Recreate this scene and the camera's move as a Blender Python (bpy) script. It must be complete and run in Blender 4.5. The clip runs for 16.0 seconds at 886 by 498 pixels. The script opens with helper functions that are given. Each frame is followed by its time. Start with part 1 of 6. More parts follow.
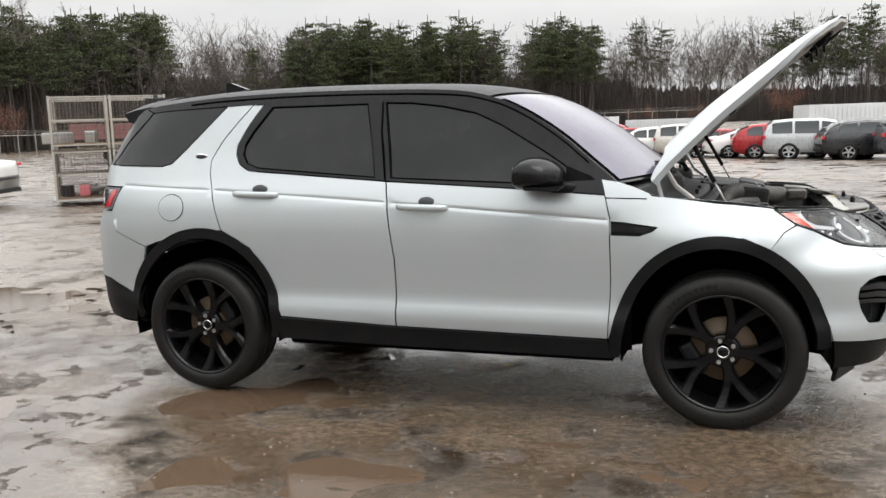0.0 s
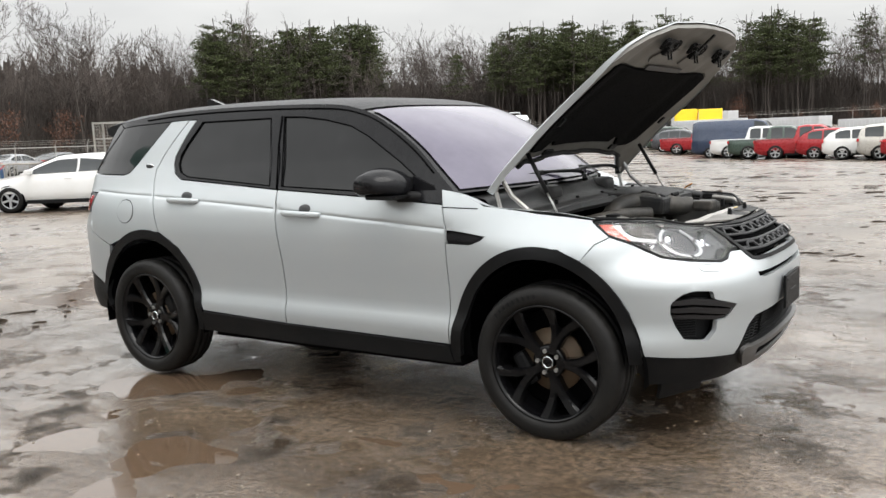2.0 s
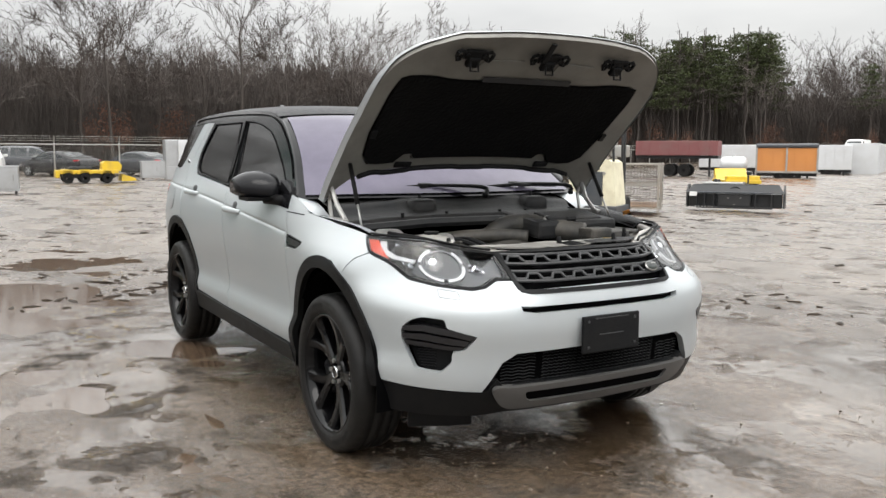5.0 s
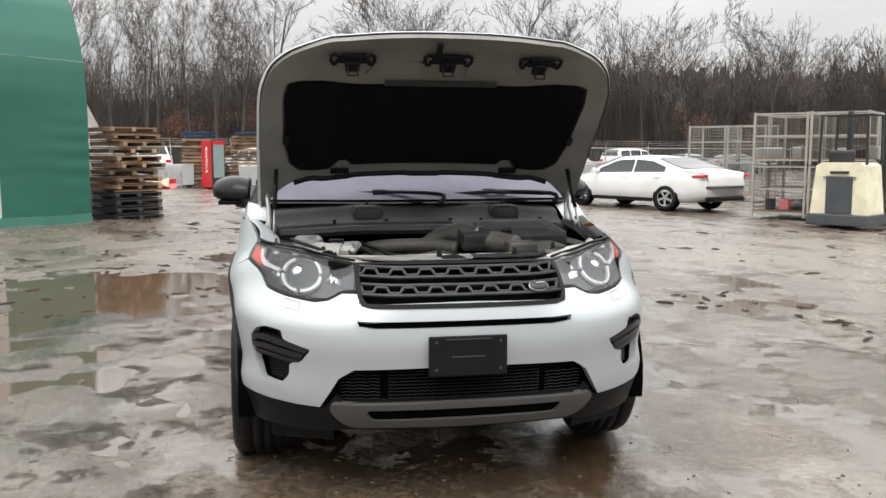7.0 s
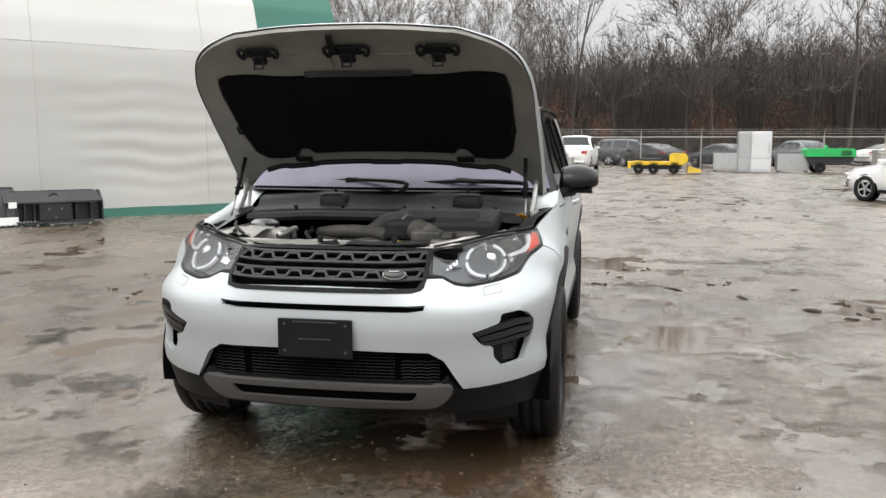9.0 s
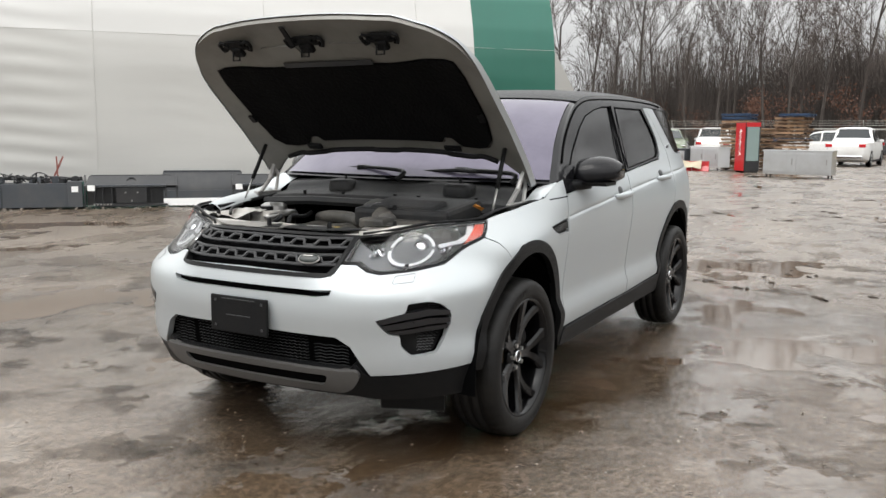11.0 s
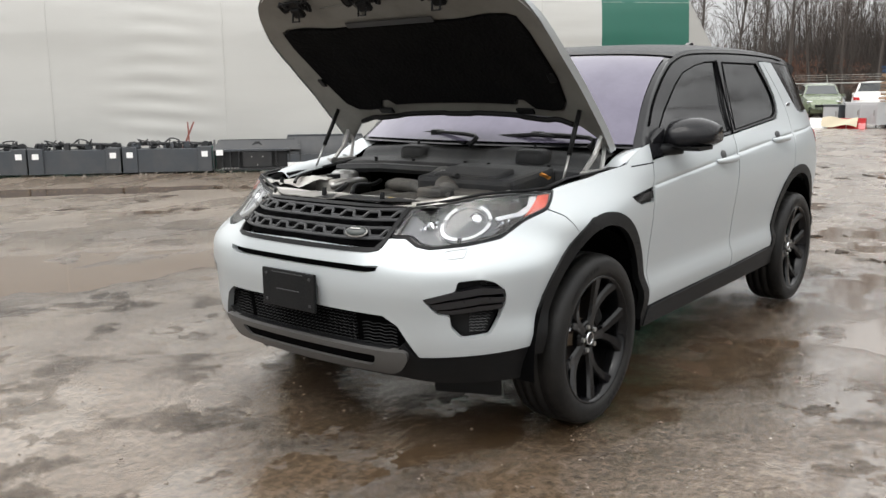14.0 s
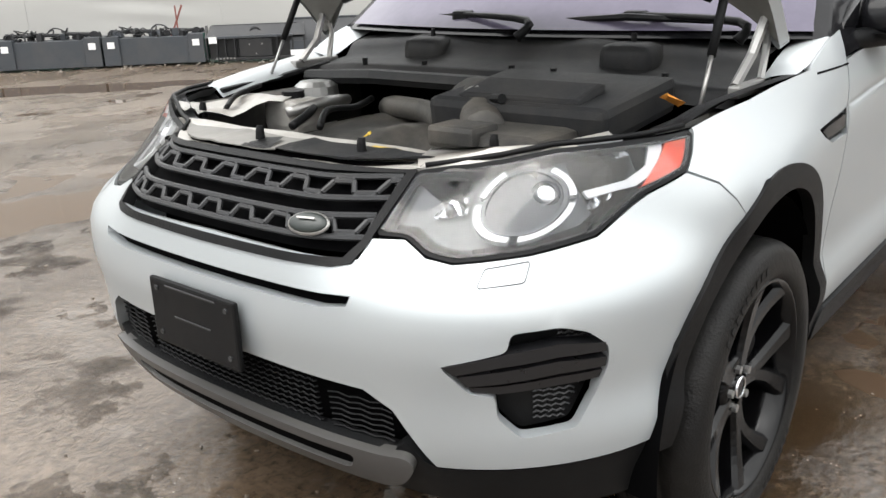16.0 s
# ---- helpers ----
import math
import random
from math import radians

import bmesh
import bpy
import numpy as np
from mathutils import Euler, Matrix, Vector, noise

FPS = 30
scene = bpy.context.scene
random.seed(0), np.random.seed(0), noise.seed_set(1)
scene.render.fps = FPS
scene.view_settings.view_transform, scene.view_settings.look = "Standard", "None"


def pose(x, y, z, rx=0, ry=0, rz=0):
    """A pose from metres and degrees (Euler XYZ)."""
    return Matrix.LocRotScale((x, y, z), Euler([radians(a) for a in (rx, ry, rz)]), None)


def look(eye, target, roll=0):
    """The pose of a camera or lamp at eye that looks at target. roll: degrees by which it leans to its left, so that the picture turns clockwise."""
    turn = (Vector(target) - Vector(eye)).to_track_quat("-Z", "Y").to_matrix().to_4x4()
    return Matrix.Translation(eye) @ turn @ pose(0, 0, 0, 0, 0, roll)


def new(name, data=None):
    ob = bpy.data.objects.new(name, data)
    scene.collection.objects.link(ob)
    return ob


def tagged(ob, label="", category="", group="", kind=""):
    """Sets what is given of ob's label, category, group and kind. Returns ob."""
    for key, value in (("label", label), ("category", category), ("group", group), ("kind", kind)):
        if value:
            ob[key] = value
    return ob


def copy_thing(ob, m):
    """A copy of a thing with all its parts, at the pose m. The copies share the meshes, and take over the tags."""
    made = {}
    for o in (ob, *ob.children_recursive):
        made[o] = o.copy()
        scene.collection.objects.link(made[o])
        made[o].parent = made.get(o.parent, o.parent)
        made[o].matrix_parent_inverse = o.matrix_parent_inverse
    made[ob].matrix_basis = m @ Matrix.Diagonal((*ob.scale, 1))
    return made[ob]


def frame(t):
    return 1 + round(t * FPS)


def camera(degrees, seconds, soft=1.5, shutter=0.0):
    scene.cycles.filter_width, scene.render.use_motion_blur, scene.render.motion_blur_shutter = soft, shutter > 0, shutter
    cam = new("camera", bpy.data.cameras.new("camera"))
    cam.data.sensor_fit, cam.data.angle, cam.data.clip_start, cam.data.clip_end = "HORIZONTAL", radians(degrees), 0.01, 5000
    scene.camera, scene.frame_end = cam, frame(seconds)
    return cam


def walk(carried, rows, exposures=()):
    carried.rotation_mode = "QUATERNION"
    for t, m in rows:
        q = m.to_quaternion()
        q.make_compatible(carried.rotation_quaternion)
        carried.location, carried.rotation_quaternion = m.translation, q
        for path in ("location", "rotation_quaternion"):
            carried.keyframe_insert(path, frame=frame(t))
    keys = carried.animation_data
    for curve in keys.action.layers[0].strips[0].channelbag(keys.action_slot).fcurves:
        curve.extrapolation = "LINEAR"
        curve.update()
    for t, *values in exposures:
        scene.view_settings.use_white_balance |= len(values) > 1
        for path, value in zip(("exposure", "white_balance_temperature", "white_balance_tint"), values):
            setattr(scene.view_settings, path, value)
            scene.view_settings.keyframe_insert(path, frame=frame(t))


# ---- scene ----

_ _ _ _ _ _ _

▸ **Exercise task**
Output the data above without changes, apart from leaving out the pictures.

▸ **Response below**
Recreate this scene and the camera's move as a Blender Python (bpy) script. It must be complete and run in Blender 4.5. The clip runs for 16.0 seconds at 886 by 498 pixels. The script opens with helper functions that are given. Each frame is followed by its time. Start with part 1 of 6. More parts follow.
0.0 s
2.0 s
5.0 s
7.0 s
9.0 s
11.0 s
14.0 s
16.0 s
# ---- helpers ----
import math
import random
from math import radians

import bmesh
import bpy
import numpy as np
from mathutils import Euler, Matrix, Vector, noise

FPS = 30
scene = bpy.context.scene
random.seed(0), np.random.seed(0), noise.seed_set(1)
scene.render.fps = FPS
scene.view_settings.view_transform, scene.view_settings.look = "Standard", "None"


def pose(x, y, z, rx=0, ry=0, rz=0):
    """A pose from metres and degrees (Euler XYZ)."""
    return Matrix.LocRotScale((x, y, z), Euler([radians(a) for a in (rx, ry, rz)]), None)


def look(eye, target, roll=0):
    """The pose of a camera or lamp at eye that looks at target. roll: degrees by which it leans to its left, so that the picture turns clockwise."""
    turn = (Vector(target) - Vector(eye)).to_track_quat("-Z", "Y").to_matrix().to_4x4()
    return Matrix.Translation(eye) @ turn @ pose(0, 0, 0, 0, 0, roll)


def new(name, data=None):
    ob = bpy.data.objects.new(name, data)
    scene.collection.objects.link(ob)
    return ob


def tagged(ob, label="", category="", group="", kind=""):
    """Sets what is given of ob's label, category, group and kind. Returns ob."""
    for key, value in (("label", label), ("category", category), ("group", group), ("kind", kind)):
        if value:
            ob[key] = value
    return ob


def copy_thing(ob, m):
    """A copy of a thing with all its parts, at the pose m. The copies share the meshes, and take over the tags."""
    made = {}
    for o in (ob, *ob.children_recursive):
        made[o] = o.copy()
        scene.collection.objects.link(made[o])
        made[o].parent = made.get(o.parent, o.parent)
        made[o].matrix_parent_inverse = o.matrix_parent_inverse
    made[ob].matrix_basis = m @ Matrix.Diagonal((*ob.scale, 1))
    return made[ob]


def frame(t):
    return 1 + round(t * FPS)


def camera(degrees, seconds, soft=1.5, shutter=0.0):
    scene.cycles.filter_width, scene.render.use_motion_blur, scene.render.motion_blur_shutter = soft, shutter > 0, shutter
    cam = new("camera", bpy.data.cameras.new("camera"))
    cam.data.sensor_fit, cam.data.angle, cam.data.clip_start, cam.data.clip_end = "HORIZONTAL", radians(degrees), 0.01, 5000
    scene.camera, scene.frame_end = cam, frame(seconds)
    return cam


def walk(carried, rows, exposures=()):
    carried.rotation_mode = "QUATERNION"
    for t, m in rows:
        q = m.to_quaternion()
        q.make_compatible(carried.rotation_quaternion)
        carried.location, carried.rotation_quaternion = m.translation, q
        for path in ("location", "rotation_quaternion"):
            carried.keyframe_insert(path, frame=frame(t))
    keys = carried.animation_data
    for curve in keys.action.layers[0].strips[0].channelbag(keys.action_slot).fcurves:
        curve.extrapolation = "LINEAR"
        curve.update()
    for t, *values in exposures:
        scene.view_settings.use_white_balance |= len(values) > 1
        for path, value in zip(("exposure", "white_balance_temperature", "white_balance_tint"), values):
            setattr(scene.view_settings, path, value)
            scene.view_settings.keyframe_insert(path, frame=frame(t))


# ---- scene ----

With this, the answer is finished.